→ **Written exercise**
Restate each line of the listing exactly, without carrying over any pictures.

→ **Data section**
'''
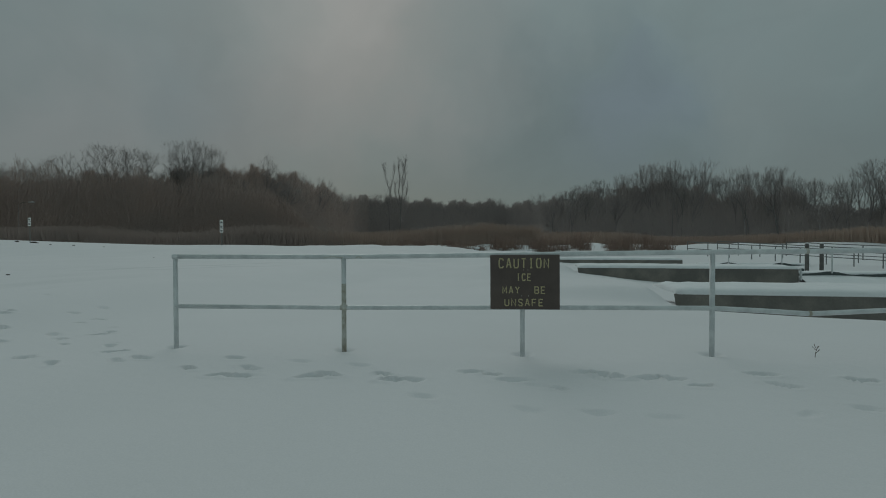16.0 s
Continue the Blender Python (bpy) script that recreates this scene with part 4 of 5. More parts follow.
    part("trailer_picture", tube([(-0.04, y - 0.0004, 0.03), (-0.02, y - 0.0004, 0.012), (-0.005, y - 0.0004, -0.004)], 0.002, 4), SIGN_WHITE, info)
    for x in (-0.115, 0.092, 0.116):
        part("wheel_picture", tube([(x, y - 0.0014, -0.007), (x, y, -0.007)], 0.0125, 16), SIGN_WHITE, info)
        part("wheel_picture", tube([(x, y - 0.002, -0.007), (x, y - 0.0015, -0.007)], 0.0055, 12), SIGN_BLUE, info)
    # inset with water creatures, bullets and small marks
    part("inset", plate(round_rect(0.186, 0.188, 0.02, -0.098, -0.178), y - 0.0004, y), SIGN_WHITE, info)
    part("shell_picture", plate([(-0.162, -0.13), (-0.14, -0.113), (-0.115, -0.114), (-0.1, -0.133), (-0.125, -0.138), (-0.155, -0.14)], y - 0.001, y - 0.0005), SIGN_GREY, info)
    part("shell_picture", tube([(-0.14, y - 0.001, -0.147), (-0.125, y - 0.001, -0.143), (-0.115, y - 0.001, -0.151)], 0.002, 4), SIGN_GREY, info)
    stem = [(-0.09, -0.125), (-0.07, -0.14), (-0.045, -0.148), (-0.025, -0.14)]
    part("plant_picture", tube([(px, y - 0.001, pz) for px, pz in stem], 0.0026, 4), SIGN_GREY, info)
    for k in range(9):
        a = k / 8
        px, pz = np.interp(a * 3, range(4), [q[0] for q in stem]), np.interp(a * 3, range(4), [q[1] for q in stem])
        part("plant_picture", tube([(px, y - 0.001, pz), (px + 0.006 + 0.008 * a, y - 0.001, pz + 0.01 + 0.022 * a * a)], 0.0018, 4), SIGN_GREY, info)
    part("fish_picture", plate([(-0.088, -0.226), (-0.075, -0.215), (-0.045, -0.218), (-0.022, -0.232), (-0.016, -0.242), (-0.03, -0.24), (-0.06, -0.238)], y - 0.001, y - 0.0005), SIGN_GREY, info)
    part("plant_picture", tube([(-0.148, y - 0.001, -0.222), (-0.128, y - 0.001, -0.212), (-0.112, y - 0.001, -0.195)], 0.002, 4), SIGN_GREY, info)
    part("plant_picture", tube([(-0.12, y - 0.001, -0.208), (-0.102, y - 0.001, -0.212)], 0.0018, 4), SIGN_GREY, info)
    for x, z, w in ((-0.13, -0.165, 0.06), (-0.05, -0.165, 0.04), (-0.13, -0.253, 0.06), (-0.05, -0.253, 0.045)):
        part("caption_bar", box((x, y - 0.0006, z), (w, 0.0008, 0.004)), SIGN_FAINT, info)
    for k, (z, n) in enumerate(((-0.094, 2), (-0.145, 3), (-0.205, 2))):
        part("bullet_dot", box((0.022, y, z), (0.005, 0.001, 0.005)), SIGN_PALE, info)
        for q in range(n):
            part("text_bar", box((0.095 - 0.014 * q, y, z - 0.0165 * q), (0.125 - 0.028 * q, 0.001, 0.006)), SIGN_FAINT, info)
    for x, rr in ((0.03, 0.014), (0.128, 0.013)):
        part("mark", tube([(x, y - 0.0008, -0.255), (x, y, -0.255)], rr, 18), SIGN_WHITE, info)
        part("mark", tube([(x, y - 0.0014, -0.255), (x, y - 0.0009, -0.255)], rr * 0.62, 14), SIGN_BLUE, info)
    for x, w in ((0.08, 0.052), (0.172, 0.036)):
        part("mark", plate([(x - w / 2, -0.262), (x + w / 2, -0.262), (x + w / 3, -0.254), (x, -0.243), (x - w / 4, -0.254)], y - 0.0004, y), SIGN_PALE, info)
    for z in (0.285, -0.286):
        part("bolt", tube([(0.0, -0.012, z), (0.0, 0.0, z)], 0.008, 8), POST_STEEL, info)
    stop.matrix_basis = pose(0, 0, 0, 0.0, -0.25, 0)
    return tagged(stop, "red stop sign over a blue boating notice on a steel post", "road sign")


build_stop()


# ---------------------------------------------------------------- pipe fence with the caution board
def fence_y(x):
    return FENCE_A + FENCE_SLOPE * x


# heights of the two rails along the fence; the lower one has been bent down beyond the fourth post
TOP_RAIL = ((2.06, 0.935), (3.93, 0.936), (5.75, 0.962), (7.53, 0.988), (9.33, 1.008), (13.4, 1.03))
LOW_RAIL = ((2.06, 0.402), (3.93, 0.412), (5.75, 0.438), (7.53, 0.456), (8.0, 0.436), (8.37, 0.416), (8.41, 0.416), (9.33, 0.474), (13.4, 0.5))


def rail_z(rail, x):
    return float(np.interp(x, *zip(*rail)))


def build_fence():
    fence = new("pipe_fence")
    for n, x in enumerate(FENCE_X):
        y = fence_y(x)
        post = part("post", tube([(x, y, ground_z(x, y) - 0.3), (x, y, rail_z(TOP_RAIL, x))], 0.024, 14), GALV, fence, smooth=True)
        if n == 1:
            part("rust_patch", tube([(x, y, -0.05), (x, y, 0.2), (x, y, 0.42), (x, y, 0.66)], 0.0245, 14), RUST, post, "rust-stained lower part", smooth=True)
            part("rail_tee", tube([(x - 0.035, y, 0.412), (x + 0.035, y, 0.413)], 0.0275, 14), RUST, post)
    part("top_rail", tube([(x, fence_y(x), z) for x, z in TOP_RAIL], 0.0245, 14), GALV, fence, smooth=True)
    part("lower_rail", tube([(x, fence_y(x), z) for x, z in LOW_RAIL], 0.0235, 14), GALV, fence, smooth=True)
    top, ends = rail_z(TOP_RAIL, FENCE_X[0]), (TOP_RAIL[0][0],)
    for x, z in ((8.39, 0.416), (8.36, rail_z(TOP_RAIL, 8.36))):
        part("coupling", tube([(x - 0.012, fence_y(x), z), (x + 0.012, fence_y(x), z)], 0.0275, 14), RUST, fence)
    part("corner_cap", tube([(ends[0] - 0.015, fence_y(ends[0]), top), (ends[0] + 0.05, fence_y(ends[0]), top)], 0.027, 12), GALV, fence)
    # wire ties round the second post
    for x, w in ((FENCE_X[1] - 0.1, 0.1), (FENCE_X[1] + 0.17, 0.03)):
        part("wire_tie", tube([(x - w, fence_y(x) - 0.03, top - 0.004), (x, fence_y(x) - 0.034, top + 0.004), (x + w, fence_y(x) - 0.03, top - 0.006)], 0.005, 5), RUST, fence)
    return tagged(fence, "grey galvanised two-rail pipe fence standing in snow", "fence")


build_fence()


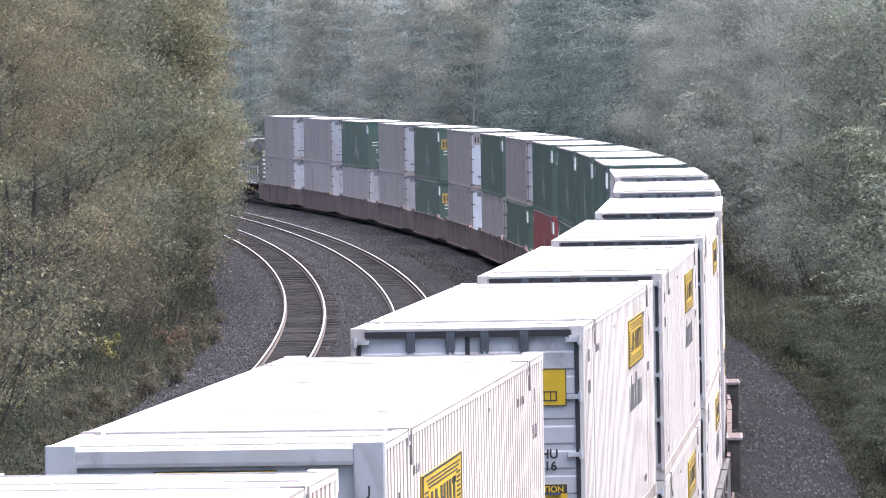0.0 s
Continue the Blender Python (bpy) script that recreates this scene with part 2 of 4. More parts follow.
'''
→ **Task solution**
16.0 s
Continue the Blender Python (bpy) script that recreates this scene with part 4 of 5. More parts follow.
    part("trailer_picture", tube([(-0.04, y - 0.0004, 0.03), (-0.02, y - 0.0004, 0.012), (-0.005, y - 0.0004, -0.004)], 0.002, 4), SIGN_WHITE, info)
    for x in (-0.115, 0.092, 0.116):
        part("wheel_picture", tube([(x, y - 0.0014, -0.007), (x, y, -0.007)], 0.0125, 16), SIGN_WHITE, info)
        part("wheel_picture", tube([(x, y - 0.002, -0.007), (x, y - 0.0015, -0.007)], 0.0055, 12), SIGN_BLUE, info)
    # inset with water creatures, bullets and small marks
    part("inset", plate(round_rect(0.186, 0.188, 0.02, -0.098, -0.178), y - 0.0004, y), SIGN_WHITE, info)
    part("shell_picture", plate([(-0.162, -0.13), (-0.14, -0.113), (-0.115, -0.114), (-0.1, -0.133), (-0.125, -0.138), (-0.155, -0.14)], y - 0.001, y - 0.0005), SIGN_GREY, info)
    part("shell_picture", tube([(-0.14, y - 0.001, -0.147), (-0.125, y - 0.001, -0.143), (-0.115, y - 0.001, -0.151)], 0.002, 4), SIGN_GREY, info)
    stem = [(-0.09, -0.125), (-0.07, -0.14), (-0.045, -0.148), (-0.025, -0.14)]
    part("plant_picture", tube([(px, y - 0.001, pz) for px, pz in stem], 0.0026, 4), SIGN_GREY, info)
    for k in range(9):
        a = k / 8
        px, pz = np.interp(a * 3, range(4), [q[0] for q in stem]), np.interp(a * 3, range(4), [q[1] for q in stem])
        part("plant_picture", tube([(px, y - 0.001, pz), (px + 0.006 + 0.008 * a, y - 0.001, pz + 0.01 + 0.022 * a * a)], 0.0018, 4), SIGN_GREY, info)
    part("fish_picture", plate([(-0.088, -0.226), (-0.075, -0.215), (-0.045, -0.218), (-0.022, -0.232), (-0.016, -0.242), (-0.03, -0.24), (-0.06, -0.238)], y - 0.001, y - 0.0005), SIGN_GREY, info)
    part("plant_picture", tube([(-0.148, y - 0.001, -0.222), (-0.128, y - 0.001, -0.212), (-0.112, y - 0.001, -0.195)], 0.002, 4), SIGN_GREY, info)
    part("plant_picture", tube([(-0.12, y - 0.001, -0.208), (-0.102, y - 0.001, -0.212)], 0.0018, 4), SIGN_GREY, info)
    for x, z, w in ((-0.13, -0.165, 0.06), (-0.05, -0.165, 0.04), (-0.13, -0.253, 0.06), (-0.05, -0.253, 0.045)):
        part("caption_bar", box((x, y - 0.0006, z), (w, 0.0008, 0.004)), SIGN_FAINT, info)
    for k, (z, n) in enumerate(((-0.094, 2), (-0.145, 3), (-0.205, 2))):
        part("bullet_dot", box((0.022, y, z), (0.005, 0.001, 0.005)), SIGN_PALE, info)
        for q in range(n):
            part("text_bar", box((0.095 - 0.014 * q, y, z - 0.0165 * q), (0.125 - 0.028 * q, 0.001, 0.006)), SIGN_FAINT, info)
    for x, rr in ((0.03, 0.014), (0.128, 0.013)):
        part("mark", tube([(x, y - 0.0008, -0.255), (x, y, -0.255)], rr, 18), SIGN_WHITE, info)
        part("mark", tube([(x, y - 0.0014, -0.255), (x, y - 0.0009, -0.255)], rr * 0.62, 14), SIGN_BLUE, info)
    for x, w in ((0.08, 0.052), (0.172, 0.036)):
        part("mark", plate([(x - w / 2, -0.262), (x + w / 2, -0.262), (x + w / 3, -0.254), (x, -0.243), (x - w / 4, -0.254)], y - 0.0004, y), SIGN_PALE, info)
    for z in (0.285, -0.286):
        part("bolt", tube([(0.0, -0.012, z), (0.0, 0.0, z)], 0.008, 8), POST_STEEL, info)
    stop.matrix_basis = pose(0, 0, 0, 0.0, -0.25, 0)
    return tagged(stop, "red stop sign over a blue boating notice on a steel post", "road sign")


build_stop()


# ---------------------------------------------------------------- pipe fence with the caution board
def fence_y(x):
    return FENCE_A + FENCE_SLOPE * x


# heights of the two rails along the fence; the lower one has been bent down beyond the fourth post
TOP_RAIL = ((2.06, 0.935), (3.93, 0.936), (5.75, 0.962), (7.53, 0.988), (9.33, 1.008), (13.4, 1.03))
LOW_RAIL = ((2.06, 0.402), (3.93, 0.412), (5.75, 0.438), (7.53, 0.456), (8.0, 0.436), (8.37, 0.416), (8.41, 0.416), (9.33, 0.474), (13.4, 0.5))


def rail_z(rail, x):
    return float(np.interp(x, *zip(*rail)))


def build_fence():
    fence = new("pipe_fence")
    for n, x in enumerate(FENCE_X):
        y = fence_y(x)
        post = part("post", tube([(x, y, ground_z(x, y) - 0.3), (x, y, rail_z(TOP_RAIL, x))], 0.024, 14), GALV, fence, smooth=True)
        if n == 1:
            part("rust_patch", tube([(x, y, -0.05), (x, y, 0.2), (x, y, 0.42), (x, y, 0.66)], 0.0245, 14), RUST, post, "rust-stained lower part", smooth=True)
            part("rail_tee", tube([(x - 0.035, y, 0.412), (x + 0.035, y, 0.413)], 0.0275, 14), RUST, post)
    part("top_rail", tube([(x, fence_y(x), z) for x, z in TOP_RAIL], 0.0245, 14), GALV, fence, smooth=True)
    part("lower_rail", tube([(x, fence_y(x), z) for x, z in LOW_RAIL], 0.0235, 14), GALV, fence, smooth=True)
    top, ends = rail_z(TOP_RAIL, FENCE_X[0]), (TOP_RAIL[0][0],)
    for x, z in ((8.39, 0.416), (8.36, rail_z(TOP_RAIL, 8.36))):
        part("coupling", tube([(x - 0.012, fence_y(x), z), (x + 0.012, fence_y(x), z)], 0.0275, 14), RUST, fence)
    part("corner_cap", tube([(ends[0] - 0.015, fence_y(ends[0]), top), (ends[0] + 0.05, fence_y(ends[0]), top)], 0.027, 12), GALV, fence)
    # wire ties round the second post
    for x, w in ((FENCE_X[1] - 0.1, 0.1), (FENCE_X[1] + 0.17, 0.03)):
        part("wire_tie", tube([(x - w, fence_y(x) - 0.03, top - 0.004), (x, fence_y(x) - 0.034, top + 0.004), (x + w, fence_y(x) - 0.03, top - 0.006)], 0.005, 5), RUST, fence)
    return tagged(fence, "grey galvanised two-rail pipe fence standing in snow", "fence")


build_fence()


0.0 s
Continue the Blender Python (bpy) script that recreates this scene with part 2 of 4. More parts follow.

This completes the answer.